Курт не оборачивался, но чувствовал взгляд в спину — пристальный и острый; когда, медленно прошагав к ремню с оружием, валяющемуся посреди комнаты, он наклонился, чтобы подобрать его, кровать скрипнула, зашуршало покрывало — Маргарет рывком села.
— Ты не хочешь уходить, — заметила она тихо, и Курт кивнул, обернувшись лишь на миг.
— Не хочу. Но и жить так дальше тоже не хочу, не могу и не стану. Мне больно будет это делать, я не стану говорить, что это не так, не стану разыгрывать хладнокровного волокиту — ты сама знаешь, как много ты значишь для меня. Но лучше так. Лучше сейчас я вырву все, что было, из своей жизни — пусть с мясом, с болью, но зато враз, чем переживать это снова и снова.
— Неужели рядом со мной так скверно?
— Я все сказал, — вздохнул Курт, застегнув пряжку, и двинулся к двери — медлительно, нехотя, ожидая желанных слов и с каждым истекающим мгновением все более уверяясь в том, что не услышит их, что тишина так и останется рядом, провожая к двери, и в душе медленно зашевелилась, оживая, прежняя пустота…
— Не проделывай этого со мною снова! — звенящим шепотом воскликнула она. — Всему есть предел!
— Вот именно, — тихо согласился Курт. — Всему есть предел.
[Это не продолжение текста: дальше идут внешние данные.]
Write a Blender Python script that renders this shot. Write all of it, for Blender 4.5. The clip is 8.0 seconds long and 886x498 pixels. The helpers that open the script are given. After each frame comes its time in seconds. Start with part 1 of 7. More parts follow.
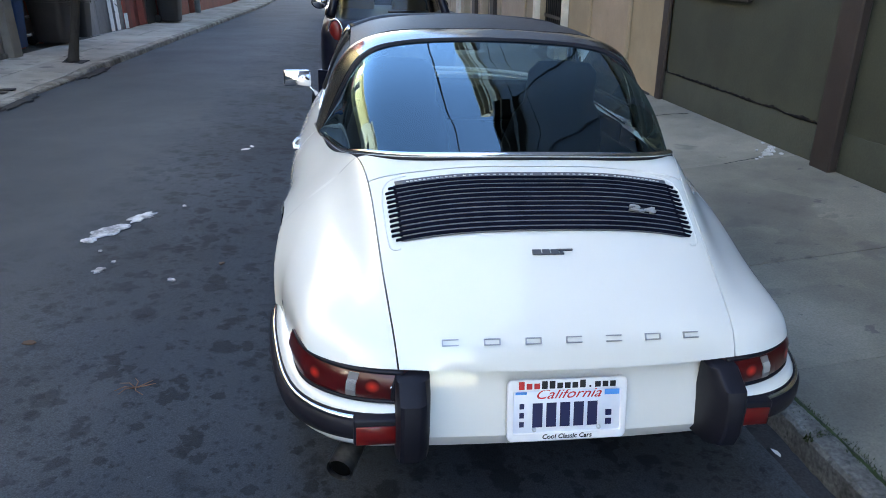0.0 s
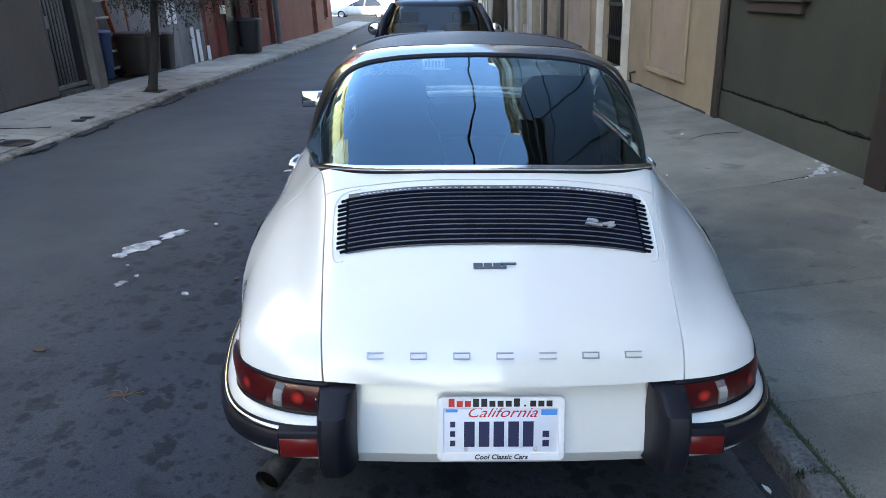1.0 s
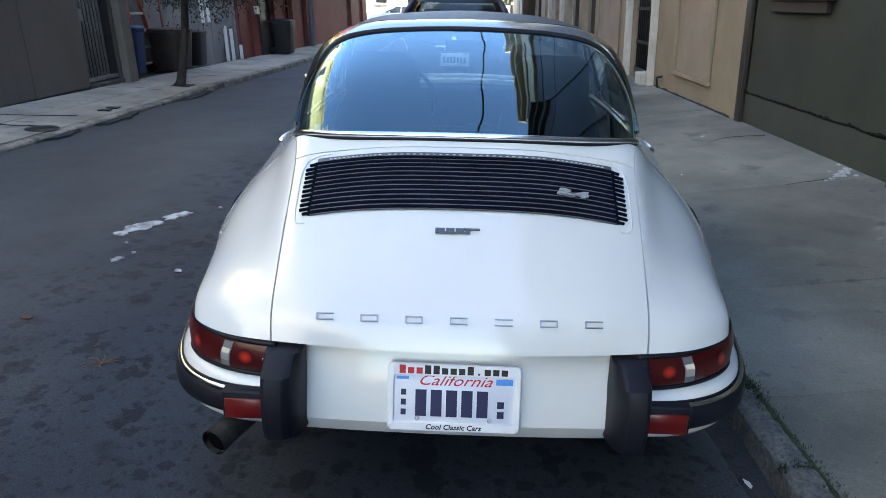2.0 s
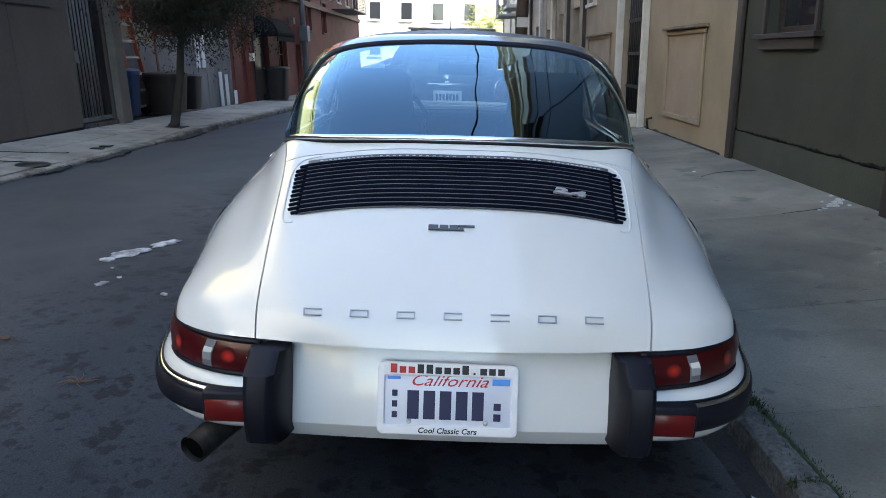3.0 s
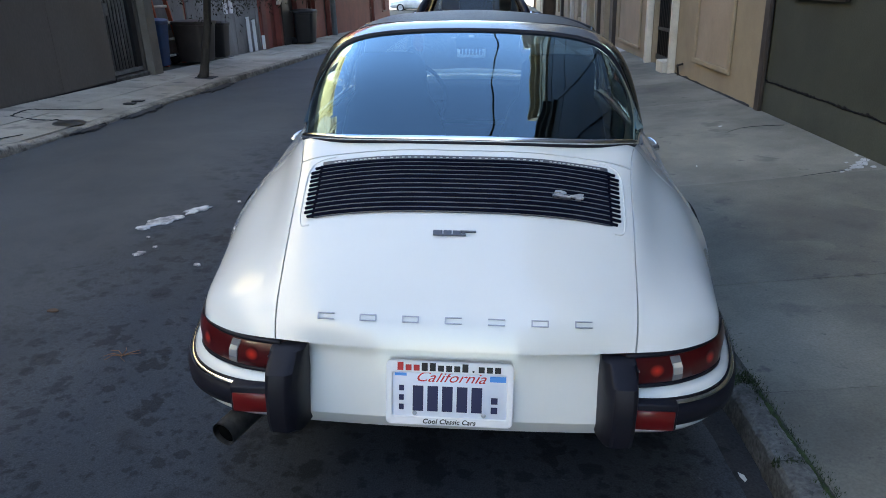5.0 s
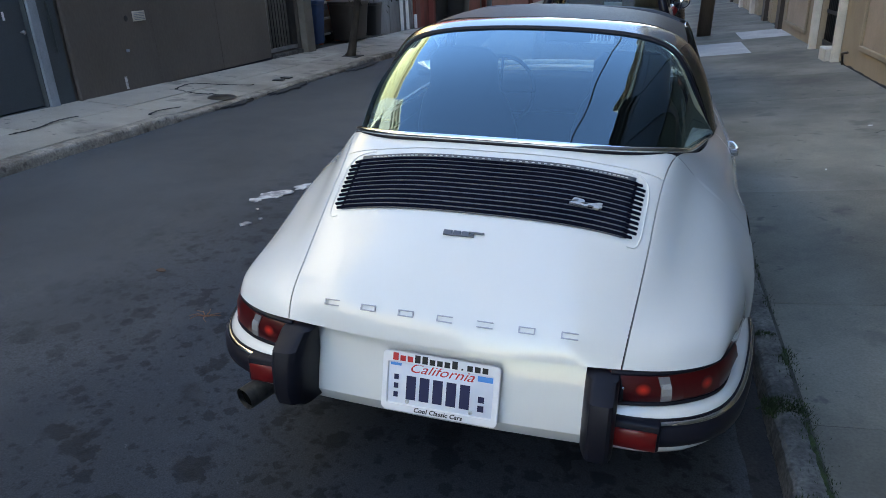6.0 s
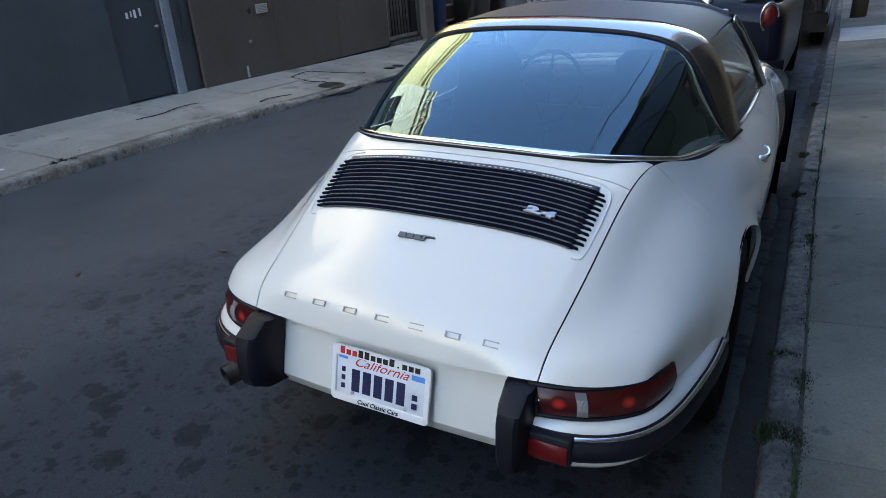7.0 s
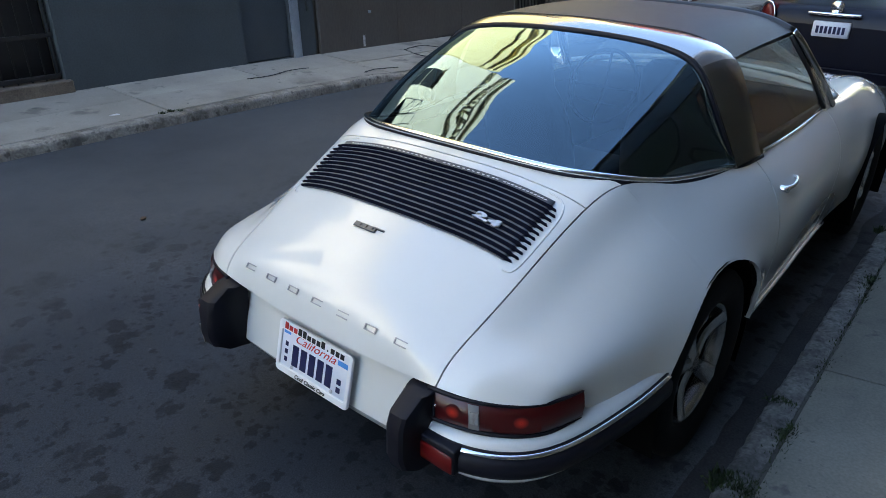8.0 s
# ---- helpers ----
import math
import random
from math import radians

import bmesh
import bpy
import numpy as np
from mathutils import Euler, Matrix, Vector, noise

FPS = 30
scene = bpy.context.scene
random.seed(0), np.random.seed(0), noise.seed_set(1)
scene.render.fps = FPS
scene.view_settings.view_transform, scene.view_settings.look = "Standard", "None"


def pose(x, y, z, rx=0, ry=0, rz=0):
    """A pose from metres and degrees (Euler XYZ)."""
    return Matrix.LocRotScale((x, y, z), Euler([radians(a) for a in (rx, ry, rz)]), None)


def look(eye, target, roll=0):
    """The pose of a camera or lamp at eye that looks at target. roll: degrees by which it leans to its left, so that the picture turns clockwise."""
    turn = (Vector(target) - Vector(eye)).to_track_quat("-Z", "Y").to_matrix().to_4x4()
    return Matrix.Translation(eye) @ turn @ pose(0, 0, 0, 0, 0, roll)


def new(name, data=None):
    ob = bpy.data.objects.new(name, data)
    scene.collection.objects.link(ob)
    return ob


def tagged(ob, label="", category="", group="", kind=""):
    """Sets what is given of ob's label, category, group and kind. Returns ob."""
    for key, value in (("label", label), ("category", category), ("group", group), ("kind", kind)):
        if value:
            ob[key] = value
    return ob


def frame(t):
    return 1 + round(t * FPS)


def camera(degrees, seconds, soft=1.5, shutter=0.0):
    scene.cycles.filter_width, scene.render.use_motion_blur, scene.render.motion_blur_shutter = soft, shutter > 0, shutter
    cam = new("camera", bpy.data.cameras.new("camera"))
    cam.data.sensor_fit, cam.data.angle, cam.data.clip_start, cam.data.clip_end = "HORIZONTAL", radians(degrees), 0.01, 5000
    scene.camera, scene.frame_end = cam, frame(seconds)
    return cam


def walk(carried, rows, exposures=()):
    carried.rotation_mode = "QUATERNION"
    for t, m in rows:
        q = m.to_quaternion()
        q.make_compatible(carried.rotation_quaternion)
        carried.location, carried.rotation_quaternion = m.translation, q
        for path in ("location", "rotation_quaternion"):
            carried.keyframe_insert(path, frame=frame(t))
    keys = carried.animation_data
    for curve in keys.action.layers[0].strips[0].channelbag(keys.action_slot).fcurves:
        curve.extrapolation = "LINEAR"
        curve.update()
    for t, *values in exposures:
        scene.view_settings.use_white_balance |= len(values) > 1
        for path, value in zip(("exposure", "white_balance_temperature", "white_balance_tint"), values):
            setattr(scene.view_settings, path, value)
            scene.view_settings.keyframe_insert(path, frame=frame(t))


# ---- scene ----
cam = camera(65.29, 8.0, soft=0.9)
# seconds, eye x, y, z, yaw, pitch, roll
PATH = [
    (0.0, -0.544, -1.445, 1.492, -7.36, -22.38, -2.03),
    (0.2, -0.473, -1.465, 1.488, -5.87, -23.06, -1.04),
    (0.3, -0.436, -1.473, 1.486, -5.40, -22.96, -0.62),
    (0.5, -0.361, -1.480, 1.480, -3.22, -22.02, -0.09),
    (0.7, -0.282, -1.473, 1.472, -2.04, -21.22, -0.05),
    (0.8, -0.243, -1.467, 1.467, -0.37, -21.01, -0.13),
    (1.0, -0.172, -1.456, 1.459, -0.87, -20.47, -0.17),
    (1.2, -0.114, -1.452, 1.451, 0.53, -20.22, -0.18),
    (2.3, 0.011, -1.429, 1.283, 2.57, -19.17, -1.48),
    (2.5, 0.002, -1.424, 1.255, 2.87, -17.19, -1.92),
    (2.7, 0.002, -1.421, 1.230, 1.81, -16.80, -1.83),
    (2.8, 0.003, -1.420, 1.218, 1.28, -16.47, -1.66),
    (3.0, 0.003, -1.418, 1.196, 1.53, -15.74, -1.36),
    (3.2, 0.000, -1.415, 1.175, 1.55, -15.16, -1.34),
    (3.3, -0.002, -1.414, 1.167, 1.29, -14.88, -1.40),
    (3.5, -0.009, -1.413, 1.158, 0.81, -14.50, -1.56),
    (3.7, -0.015, -1.415, 1.156, 0.86, -14.52, -1.64),
    (3.8, -0.018, -1.417, 1.156, 0.73, -14.78, -1.64),
    (4.0, -0.020, -1.421, 1.156, 0.56, -15.34, -1.61),
    (4.2, -0.018, -1.423, 1.186, 0.94, -16.48, -0.91),
    (4.3, -0.016, -1.424, 1.217, 1.18, -16.99, -0.34),
    (4.5, -0.008, -1.432, 1.286, 1.90, -18.28, 0.39),
    (4.7, 0.007, -1.456, 1.342, 2.33, -19.90, 0.14),
    (5.8, 0.374, -1.501, 1.452, 13.72, -21.85, -0.52),
    (6.0, 0.439, -1.460, 1.469, 16.88, -22.67, 0.11),
    (6.1, 0.470, -1.435, 1.471, 17.88, -23.20, 0.65),
    (6.2, 0.503, -1.414, 1.471, 18.06, -23.61, 1.27),
    (6.3, 0.539, -1.397, 1.471, 18.46, -24.07, 1.90),
    (6.4, 0.580, -1.383, 1.471, 19.55, -24.07, 2.43),
    (6.5, 0.626, -1.369, 1.473, 22.02, -23.88, 2.78),
    (6.7, 0.737, -1.342, 1.488, 22.83, -23.53, 2.77),
    (6.8, 0.798, -1.328, 1.501, 25.25, -23.44, 2.53),
    (7.0, 0.914, -1.300, 1.530, 28.32, -23.79, 1.98),
    (7.2, 1.011, -1.269, 1.554, 30.77, -24.77, 1.72),
    (7.3, 1.054, -1.251, 1.563, 31.88, -25.28, 1.66),
    (7.5, 1.132, -1.203, 1.576, 33.33, -25.51, 1.44),
    (7.7, 1.207, -1.138, 1.582, 37.54, -25.12, 0.86),
    (7.8, 1.245, -1.100, 1.584, 40.35, -25.43, 0.45),
    (8.0, 1.319, -1.019, 1.585, 40.88, -25.52, -0.51),
]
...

Мой — достигнут.
— Я поговорю с тобой, — почти перебив его, быстро сказала Маргарет, отвернувшись.
Он остановился, обернувшись и глядя на ее побледневшее за последние дни лицо молча еще минуту, и медленно приблизился, присев подле нее и накрыв тонкое запястье своей ладонью.
— Спасибо.
Маргарет поморщилась, однако руки не высвободила, с усилием улыбнувшись:
и— Задавайте ваши вопросы, майстер инквизитор. Отвечу правдиво на каждый.
— Не надо, — попросил Курт мягко. — Мне этот разговор неприятен, как и тебе.
— Ты уже говорил это; я помню — все эти три дня.
— Я знаю. Но что тут поделать, если иных слов подобрать просто-напросто нельзя? Мне, повторяю, неприятно все это обсуждать и тяжело будет выслушивать твои ответы, но так более продолжаться не может. Я хочу знать все. Я
— Что именно? — с усталым отчаянием уточнила та. — Сколько их было в моей жизни — заметь, до тебя и совершенно не имеющих никакой для меня значимости?
— Да, хотя бы, — подтвердил Курт болезненно. — И дело не в тривиальной ревности. Но знать я должен все.
— Спрашивай, — повторила Маргарет тихо, придвинувшись ближе; он опустил голову, проведя по лицу ладонью, словно стремясь стереть, сбросить нечто, бывшее маской кого-то другого, кто мог бездумно ввергнуться в пропасть слепой страсти, забыв обо всем.